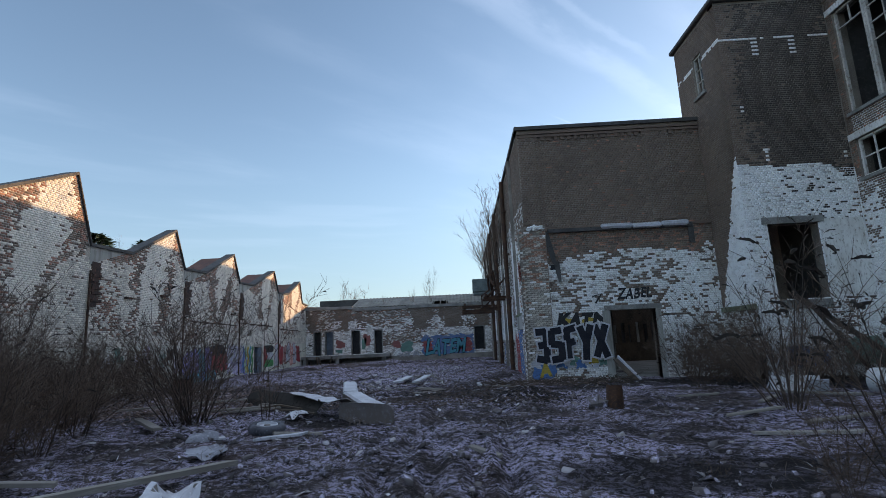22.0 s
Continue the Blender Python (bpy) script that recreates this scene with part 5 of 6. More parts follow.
def bubbles(parent, wall, u, z, w, h, n, fills, line, seed, d=0.044, shine=None):
    """A run of swollen overlapping letter shapes that cannot be read, each with an outline and inner strokes."""
    rnd = random.Random(seed)
    for k in range(n):
        c, cz = u + w * (k + 0.5) / n, z + h * (0.5 + rnd.uniform(-0.06, 0.06))
        bw, bh = w / n * rnd.uniform(1.0, 1.3), h * rnd.uniform(0.82, 1.05)
        dd = d + 0.005 * (k % 2)
        blot(parent, wall, c, cz, bw + 0.10, bh + 0.10, line, seed * 31 + k, d=dd, rough=0.22, name="graffiti_outline")
        blot(parent, wall, c, cz, bw, bh, fills[k % len(fills)], seed * 31 + k, d=dd + 0.002, rough=0.22)
        x, y = c + bw * rnd.uniform(-0.15, 0.15), cz + bh * rnd.uniform(-0.05, 0.2)
        stroke(parent, wall, [(x - 0.16 * bw, y + 0.12 * bh), (x + 0.02 * bw, y + 0.17 * bh), (x + 0.14 * bw, y + 0.02 * bh), (x - 0.04 * bw, y - 0.08 * bh), (x + 0.12 * bw, y - 0.24 * bh), (x - 0.12 * bw, y - 0.28 * bh)], 0.045, line, d=dd + 0.003)
        if shine:
            stroke(parent, wall, [(c - 0.34 * bw, cz + 0.1 * bh), (c - 0.3 * bw, cz + 0.3 * bh), (c - 0.12 * bw, cz + 0.38 * bh)], 0.035, shine, d=dd + 0.0035)


def child(thing_, name):
    return [o for o in thing_.children if o.name.split(".")[0] == name][0]


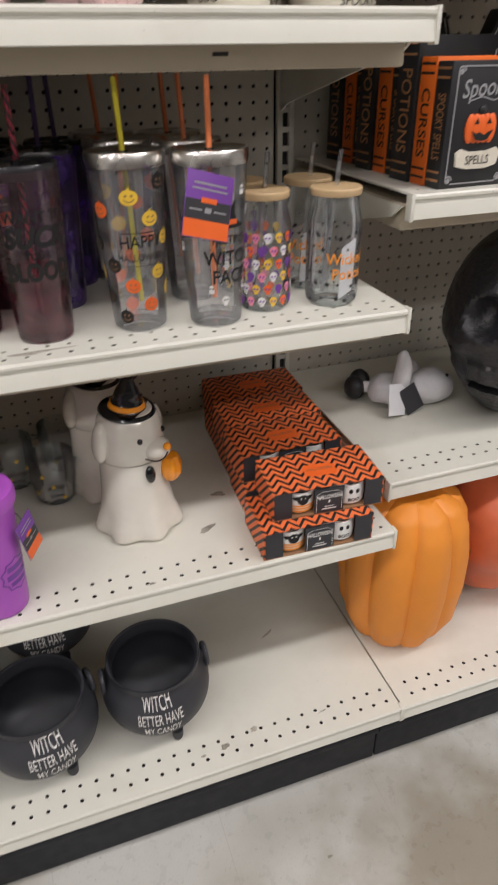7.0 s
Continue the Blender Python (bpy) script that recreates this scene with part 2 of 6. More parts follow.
PRINTK = mat("black_ink", (0.008, 0.008, 0.008), 0.7)
PRINTO = mat("orange_ink", (0.85, 0.14, 0.02), 0.5)
PRINTY = mat("yellow_ink", (0.85, 0.55, 0.05), 0.5)
PRINTP = mat("purple_ink", (0.17, 0.05, 0.32), 0.5)
PRINTG = mat("lime_ink", (0.42, 0.62, 0.03), 0.5)
PRINTGOLD = mat("gold_ink", (0.62, 0.42, 0.14), 0.3, metal=0.6)
PRINTGREY = mat("grey_ink", (0.32, 0.32, 0.33), 0.5)
PRINTPINK = mat("pink_ink", (0.8, 0.25, 0.35), 0.5)
BRIGHTO = mat("candy_orange_ink", (0.9, 0.32, 0.04), 0.5)
STEEL = mat("brushed_steel", (0.62, 0.6, 0.57), 0.27, metal=1.0, var=0.015, scale=30, bump=0.0)
CHROME = mat("chrome", (0.75, 0.75, 0.76), 0.08, metal=1.0)
CLEAR = clear("clear_plastic", haze=0.07)
CLEARGLASS = clear("clear_glass", (0.95, 0.97, 0.97), 0.05, 0.06)
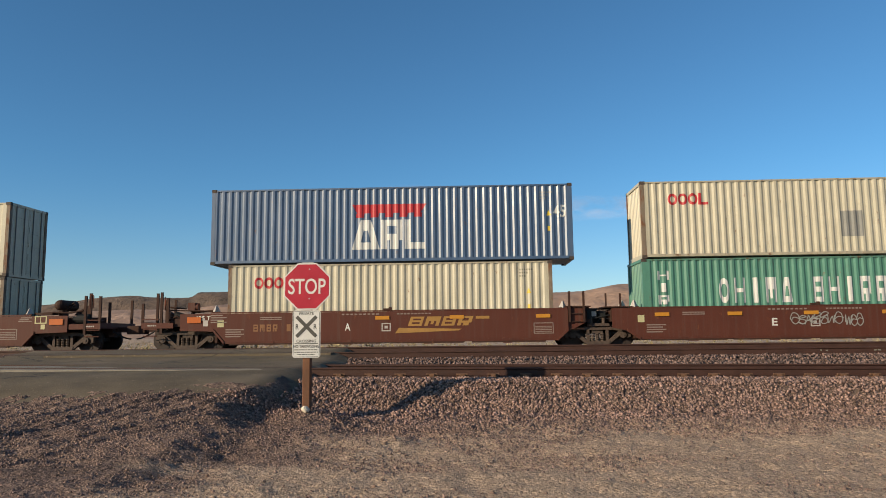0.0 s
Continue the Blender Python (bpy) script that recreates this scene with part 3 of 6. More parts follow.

****************************************

Only a number is wanted here: how many lines in the data above include the string "part"?

- Expected output -
3